VW is beginning to lose momentum in key markets, including Europe and the U.S.

The emissions testing scandal that’s enveloped Volkswagen is taking a toll on the maker’s global sales and market share – though nowhere is the impact more obvious than in the United States.

The core VW brand saw a 2.4% decline worldwide last month, according to industry numbers, with demand for the first 11 months of 2015 off by 4.5%. That’s all but certain to assure that the maker slips to second place behind Toyota for the full year after briefly surging into the lead in the global sales sweepstakes for the first half of 2015.

The VW brand gained 2.8% in Europe for November, but it lagged well back of the overall 14% industry upturn as the European market has begun to emerge from more than a half-decade-long downturn. As a result, the entire Volkswagen Group, including such brands as Seat, Skoda, Audi and Bentley, have seen their share of the European market slide from 26.6% in November 2014 to 24.3% last month.

(VW retains sales lead in China. Click Here for the latest.)

The biggest impact was in the U.S., however, where the Volkswagen brand tumbled 25% in November, even as the industry overall headed into record territory. Part of the problem is that VW can’t sell diesel-powered models like the Golf TDI that have, in recent years, accounted for 25% of its American volume.
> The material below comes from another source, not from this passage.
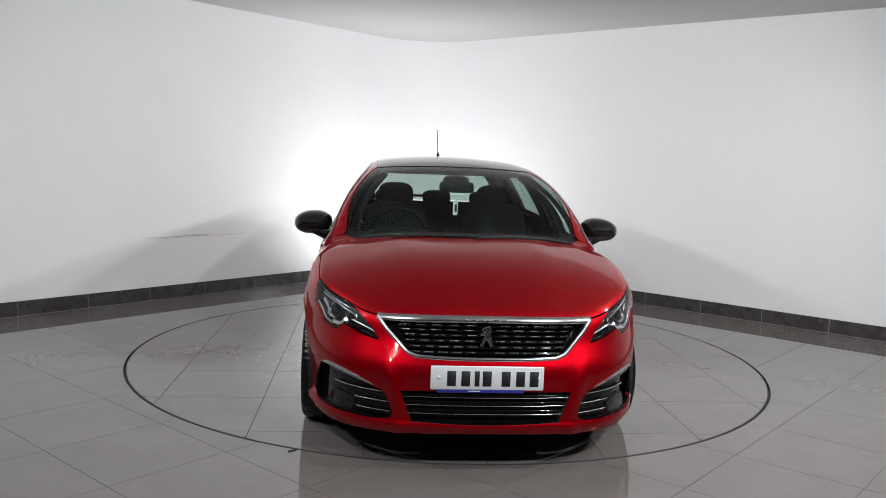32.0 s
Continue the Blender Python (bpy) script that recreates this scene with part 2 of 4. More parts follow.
def skin(x, y, z):
    """Below zero inside the car's body, above zero outside."""
    a = np.abs(y)
    w = side_z(z) + side_x(x)
    for hub in (0.0, 2.62):
        r = np.hypot(x - hub, z - .315)
        w = w + .012 * np.exp(-((r - .355) / .05) ** 2)
    dent = 0.0
    for hx, hz in ((1.295, .823), (.425, .896)):
        dent = dent + .031 * np.exp(-(((x - hx) / .084) ** 2 + ((z - hz + .10 * (x - hx)) / .037) ** 2) ** 2)
    ridge = .47 - .10 * np.clip((x - 2.4) / .9, 0, 1)
    swell = .010 / (1 + np.exp(np.clip((a - ridge) / .026, -30, 30))) * np.clip((x - 1.9) / .3, 0, 1)
    low = smax(a - w + dent, (z - bonnet_x(x) + bonnet_drop(x) * (a / .8) ** 3 - swell) * .93, .06)
    pillar = .017 * np.exp(-((a - .405 - .25 * np.clip(z - .3, 0, .25)) / .036) ** 2) / (1 + np.exp(np.clip((z - .49) / .028, -30, 30)))
    low = smax(low, (x - nose_z(z) - pillar + .30 * (a / .76) ** 4) * .85, .05)
    low = smax(low, (tail_z(z) + .19 * (a / .8) ** 3 - x) * .9, .06)
    low = smax(low, .15 - z, .03)
    d = z - .95
    top = smax(a - cabin_x(x) + dent + .42 * d + .28 * d * np.abs(d), (z - roof_x(x) + .05 * (a / .6) ** 2) * .97, .09)
    top = smax(top, (x - screen_z(z) + (.20 - .10 * d) * (a / .65) ** 2) * .55, .03)
    top = smax(top, (hatch_z(z) + .15 * (a / .55) ** 2.3 - x) * .7, .05)
    top = smax(top, cabin_foot(x) - z, .02)
    return -smax(-low, -top, .04)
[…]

It remains uncertain when they’ll be back in showrooms, VW officials still working with the U.S. Environmental Protection Agency to come up with a fix for the 2.0-liter diesel engine that was rigged with an illegal “defeat device” designed to cheat on emissions tests.

The loss of diesel models, like the Golf TDI, had a particularly harsh impact on VW in the U.S.
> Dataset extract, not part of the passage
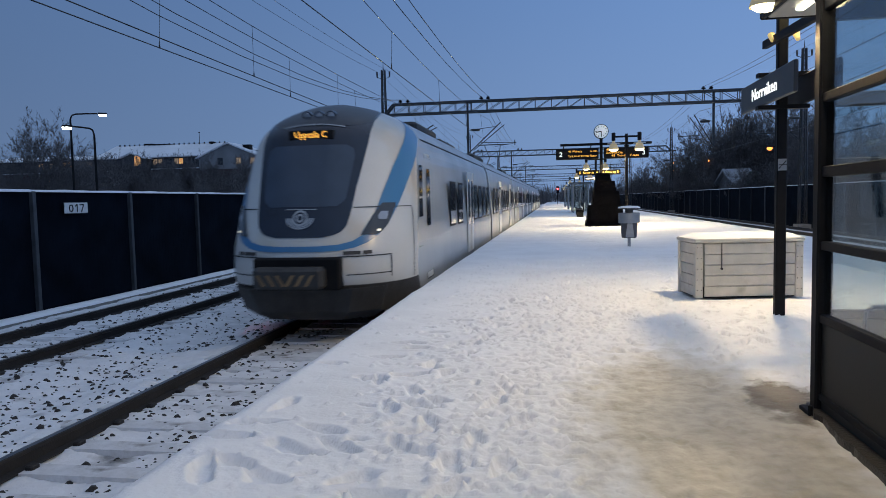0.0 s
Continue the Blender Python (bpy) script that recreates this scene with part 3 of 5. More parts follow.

In September, the EPA accused VW of cheating, VW quickly acknowledging the subterfuge affecting 482,000 vehicles sold in the States, and 11 million, in total, worldwide. It has since confirmed it violated U.S. standards with its 3.0-liter turbodiesel, as well.

That leaves the maker potentially liable for more than $18 billion in EPA fines, as well as possible penalties that could come as the result of a U.S. Justice Department criminal probe. Meanwhile, a federal court in California has been assigned to hear more than 450 lawsuits stemming from the scandal.

(California to hear VW diesel lawsuits. For more, Click Here.)

VW has set aside more than $7 billion to help cover the potential costs, while also lining up a credit line for more than $20 billion. But among the uncertainties it faces, the maker now has to rebuild consumer trip and head off a further weakening of its sales momentum.

That’s a big turnaround from the situation during the first half of 2015 when the Volkswagen Group surged past Toyota to become the world’s best-selling automaker – three years ahead of its internal target.

Toyota started to regain momentum going into the second half, and the diesel scandal has made it even more difficult for the German maker.

The issue may be the holiday gift competitors were looking for. VW has been the powerhouse in Europe, handily outselling rivals like General Motors’ Opel, Ford, Renault and others.

“A two-point loss of share in a single month is unprecedented,” and very much appreciated, said the head of a major VW competitor, asking not to be identified by name. “We’re normally looking at a tenth of a point or two.”

The European market has grown 8.6% through the first 11 months of this year, marking the industry’s best performance in years.